The collection begins with “Mule Killers,” a story that chronicles the summer when tractors were introduced to the farms surrounding Nashville, a change that renders beasts of burden useless. Throughout the story mules are being trucked off to be destroyed. This is the same summer the narrator’s father (a teenage boy in the story) must give up the true love of his life when a different girl becomes pregnant with his child, an unintended consequence of trying to make the first girl jealous. As in the other stories, Peelle’s affection for her characters in “Mule Killers” reveals itself in the rolling, gentle lyricism she employs when writing about these country boys and girls. The travails of youthful romance are beautifully depicted. Prudence ultimately quashes the boy’s opportunity at true love, as he must do the right thing by the pregnant girl. The introduction of tractors similarly severs his connection to the natural world and his regional traditions. Unsurprisingly, soon after the last of the mules is sent off to the rendering plant, “a tractor overturns on a hill down by the river and nearly kills one of the hands.” In the mere fact that this accident “is not an unexpected tragedy” it is apparent these men already have compromised their spirit—and their very bodies—in the name of progress. They knew something bad was going to happen as a result of their actions, but they went along because it was the prudent thing to do.
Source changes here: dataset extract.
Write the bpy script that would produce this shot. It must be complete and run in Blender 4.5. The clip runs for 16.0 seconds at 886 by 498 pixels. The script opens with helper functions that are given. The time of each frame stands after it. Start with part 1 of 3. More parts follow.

Another standout story, “Sweethearts of the Rodeo,” is a reflection on “the last summer, the last one before boys.” The pair of adolescent girls in this story work in a stable run by the lustful and irascible Curt, a man who spends the vast amount of his time carousing with his wealthy female clientele rather than actually tending to the horses in his charge. While the girls “barely got off those ponies’ backs” over the course of the summer— their initial connection to a pure, natural world—they spend an increasing amount of time fantasizing about what licentious services their boss could be performing for the women who visit him. The girls even go so far as to peek through Curt’s shuttered windows while he’s with a “lady” before sneaking off to share their first cigarettes. Much of this story is in the subtext, what doesn’t happen between the girls and Curt over the course of that summer. There is a menace, sexual and irresistible, that runs under the actions of the girls, in the pranks they pull on Curt and in the appeal lewd behavior holds for them—pantomimes of the bawdy acts the girls will soon engage in, “spinning out of control on a loose gravel road in a car full of boys and beer.” As if to cement her disconnect from those pony-loving, pre-boys days, the narrator asserts in the end that “someone should write an elegy for those ponies. But not me.” The narrator no longer would be capable of producing such sentimental thoughts because she is telling this story as a lost woman. She’s changed and the world of the ponies is long gone.
Throughout the collection, Peelle’s immense talent is clear in her ability to construct a finely crafted piece of fiction. It’s hard to complain about any of the stories collected here; they are without exception very good. Yet, the stories in which Peelle takes greater risks with her writing are the most successful—when she allows her characters to move freely in the world by experimenting more openly with structure and theme. These stories mostly feature characters who are anchored inexorably to their hometowns and, even more, are bound to the history of these places, which is where the influence of Faulkner is most evident. However, it’s the characters who fight back against their stifling plight in life, who go out into the world in an attempt to fill their empty spaces, that become the most sympathetic. It’s the narrator of the title story running into her estranged husband on the snowy streets of Boston; or Charlie in the “Kidding Season,” who steals a truck and lights off for the hurricane-ravaged Gulf Coast on the promise of work and women but ends up toiling alone on a doomed milk-goat farm with its sole proprietor, a middle-aged, sexless woman from the North, a Yankee; or the stroke-addled narrator of “Shadow on a Weary Land,” who migrated to Nashville in the seventies, not for the music but “just for the drugs,” and ends up searching for the lost bounty of Frank and Jesse James, which supposedly was buried on land that is being rapidly paved over to prepare for a tawdry exurb development. The title story and “Shadow on a Weary Land” are especially moving because a glimmer of hope is at least perceptible by their conclusion—in the redemption of a lost love, in the anticipation of joy that might be brought by the birth of a child or the discovery of long-buried treasure.
In Reasons for and Advantages of Breathinghas a primary ethos that holds the stories together, a way of living they all endorse. In “Shadow on a Weary Land” the narrator hits at the heart of the collection’s contemplation on the lost art of being a caretaker of the land. “I remind myself that, though I’ve almost paid off the mortgage, this house doesn’t really belong to me. I am no more than a squatter, only passing through.” There is a great sadness in these stories, not only over man’s insignificance and cruelty and inane passion to proclaim ownership over that which cannot be owned, but for the moments when this insignificance and cruelty converges with a characters’ sense of self-awareness—when they know that something bad is about to happen but are unable to stop it.